**WHAT TO DO**
Repeat all of the material below exactly as written, images excluded.
>> BEGIN ITEMS
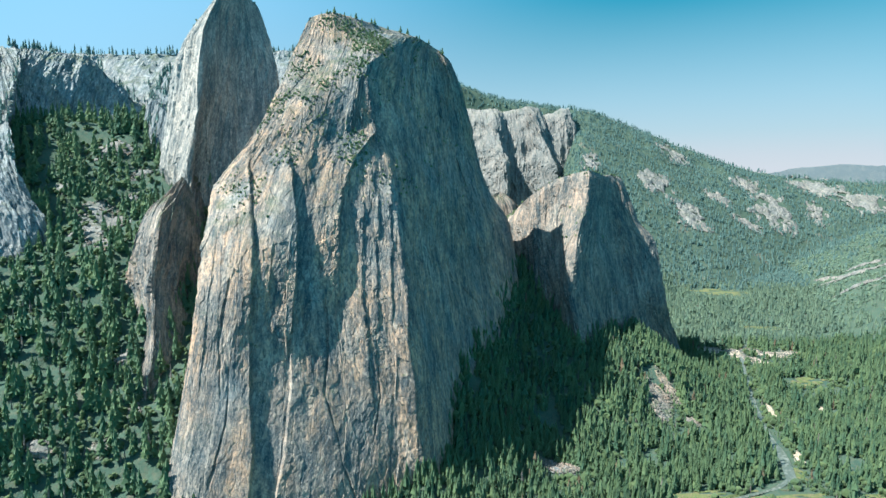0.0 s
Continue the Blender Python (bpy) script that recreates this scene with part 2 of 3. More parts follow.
def grid_faces(nu, nv):
    i, j = np.meshgrid(np.arange(nu - 1), np.arange(nv - 1), indexing="ij")
    a = (i * nv + j).ravel()
    return np.stack([a, a + nv, a + nv + 1, a + 1], 1)


def along(points, t, round_off=0.6):
    """Points on a line through the given ones: partly straight, partly rounded. t from 0 to len - 1."""
    p = np.asarray(points, float)
    i = np.clip(np.floor(t).astype(int), 0, len(p) - 2)
    w = (t - i).reshape((-1,) + (1,) * (p.ndim - 1))
    a, b, c, d = p[np.maximum(i - 1, 0)], p[i], p[i + 1], p[np.minimum(i + 2, len(p) - 1)]
    line = b + (c - b) * w
    curve = 0.5 * (2 * b + (c - a) * w + (2 * a - 5 * b + 4 * c - d) * w ** 2 + (3 * b - a - 3 * c + d) * w ** 3)
    return line * (1 - round_off) + curve * round_off


def cliff(ribs, spans, nv, round_u=0.5):
    """A rock face lofted over its ribs (lines from foot to top). Returns the grid of points (nu, nv, 3)."""
    lines = []
    for r in ribs:
        r = np.asarray(r, float)
        length = np.concatenate([[0], np.cumsum(np.linalg.norm(np.diff(r, axis=0), axis=1))])
        t = np.interp(np.linspace(0, length[-1], nv), length, np.arange(len(r)))
        lines.append(along(r, t))
    u = np.concatenate([k + np.linspace(0, 1, n, endpoint=False) for k, n in enumerate(spans)] + [[len(ribs) - 1]])
    return along(np.stack(lines), u, round_u)


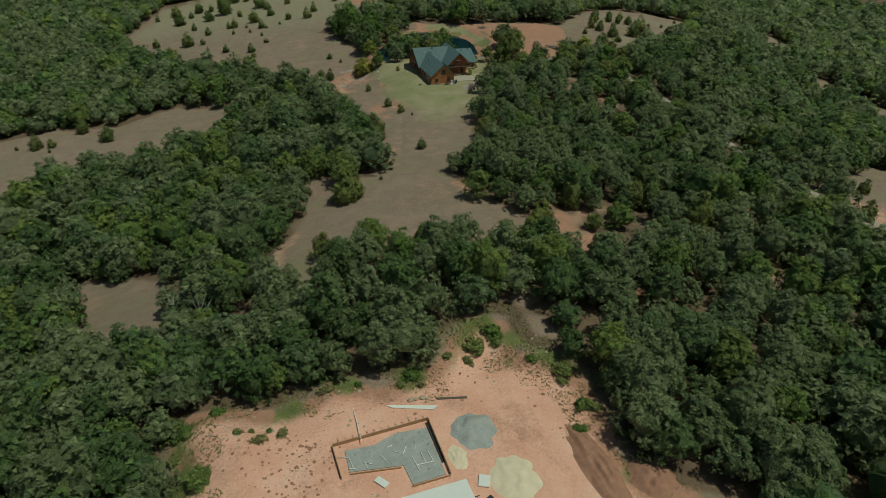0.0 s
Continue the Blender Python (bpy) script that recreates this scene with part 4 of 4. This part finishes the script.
    board((91.6, 229.23, 8.8), (97.0, 229.23, 4.0))
    wall([(87.3, 233.8, 0.3), (96.55, 233.8, 0.3), (96.55, 233.8, 4.5), (91.6, 233.8, 8.6), (87.3, 233.8, 4.8)], 0.25, label="stained log wall behind the porch")
    wall([(91.6, 245.7, 0), (87.0, 245.7, 0), (87.0, 245.7, 4.4), (91.6, 245.7, 8.6), (96.5, 245.7, 4.4), (96.5, 245.7, 0)], 0.25)
    part("porch_floor", box(bmesh.new(), 87.5, 230.2, -0.3, 96.9, 233.8, 0.32, 0.03), DECK, house, "reddish porch floor")
    for x in (87.6, 92.4, 96.7):
        post = part("porch_post", tube(bmesh.new(), (x, 230.5, 0.32), (x, 230.5, 3.3), 0.13, 0.12, 8), POST, house, "peeled log porch post")
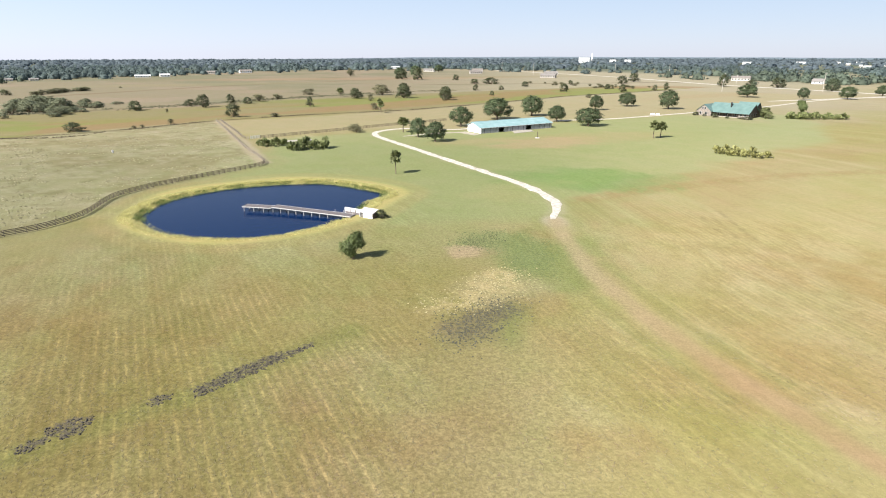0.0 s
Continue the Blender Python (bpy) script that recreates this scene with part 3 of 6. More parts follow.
>> END ITEMS
**FINISHED EXERCISE**
0.0 s
Continue the Blender Python (bpy) script that recreates this scene with part 2 of 3. More parts follow.
def grid_faces(nu, nv):
    i, j = np.meshgrid(np.arange(nu - 1), np.arange(nv - 1), indexing="ij")
    a = (i * nv + j).ravel()
    return np.stack([a, a + nv, a + nv + 1, a + 1], 1)


def along(points, t, round_off=0.6):
    """Points on a line through the given ones: partly straight, partly rounded. t from 0 to len - 1."""
    p = np.asarray(points, float)
    i = np.clip(np.floor(t).astype(int), 0, len(p) - 2)
    w = (t - i).reshape((-1,) + (1,) * (p.ndim - 1))
    a, b, c, d = p[np.maximum(i - 1, 0)], p[i], p[i + 1], p[np.minimum(i + 2, len(p) - 1)]
    line = b + (c - b) * w
    curve = 0.5 * (2 * b + (c - a) * w + (2 * a - 5 * b + 4 * c - d) * w ** 2 + (3 * b - a - 3 * c + d) * w ** 3)
    return line * (1 - round_off) + curve * round_off


def cliff(ribs, spans, nv, round_u=0.5):
    """A rock face lofted over its ribs (lines from foot to top). Returns the grid of points (nu, nv, 3)."""
    lines = []
    for r in ribs:
        r = np.asarray(r, float)
        length = np.concatenate([[0], np.cumsum(np.linalg.norm(np.diff(r, axis=0), axis=1))])
        t = np.interp(np.linspace(0, length[-1], nv), length, np.arange(len(r)))
        lines.append(along(r, t))
    u = np.concatenate([k + np.linspace(0, 1, n, endpoint=False) for k, n in enumerate(spans)] + [[len(ribs) - 1]])
    return along(np.stack(lines), u, round_u)


0.0 s
Continue the Blender Python (bpy) script that recreates this scene with part 4 of 4. This part finishes the script.
    board((91.6, 229.23, 8.8), (97.0, 229.23, 4.0))
    wall([(87.3, 233.8, 0.3), (96.55, 233.8, 0.3), (96.55, 233.8, 4.5), (91.6, 233.8, 8.6), (87.3, 233.8, 4.8)], 0.25, label="stained log wall behind the porch")
    wall([(91.6, 245.7, 0), (87.0, 245.7, 0), (87.0, 245.7, 4.4), (91.6, 245.7, 8.6), (96.5, 245.7, 4.4), (96.5, 245.7, 0)], 0.25)
    part("porch_floor", box(bmesh.new(), 87.5, 230.2, -0.3, 96.9, 233.8, 0.32, 0.03), DECK, house, "reddish porch floor")
    for x in (87.6, 92.4, 96.7):
        post = part("porch_post", tube(bmesh.new(), (x, 230.5, 0.32), (x, 230.5, 3.3), 0.13, 0.12, 8), POST, house, "peeled log porch post")
0.0 s
Continue the Blender Python (bpy) script that recreates this scene with part 3 of 6. More parts follow.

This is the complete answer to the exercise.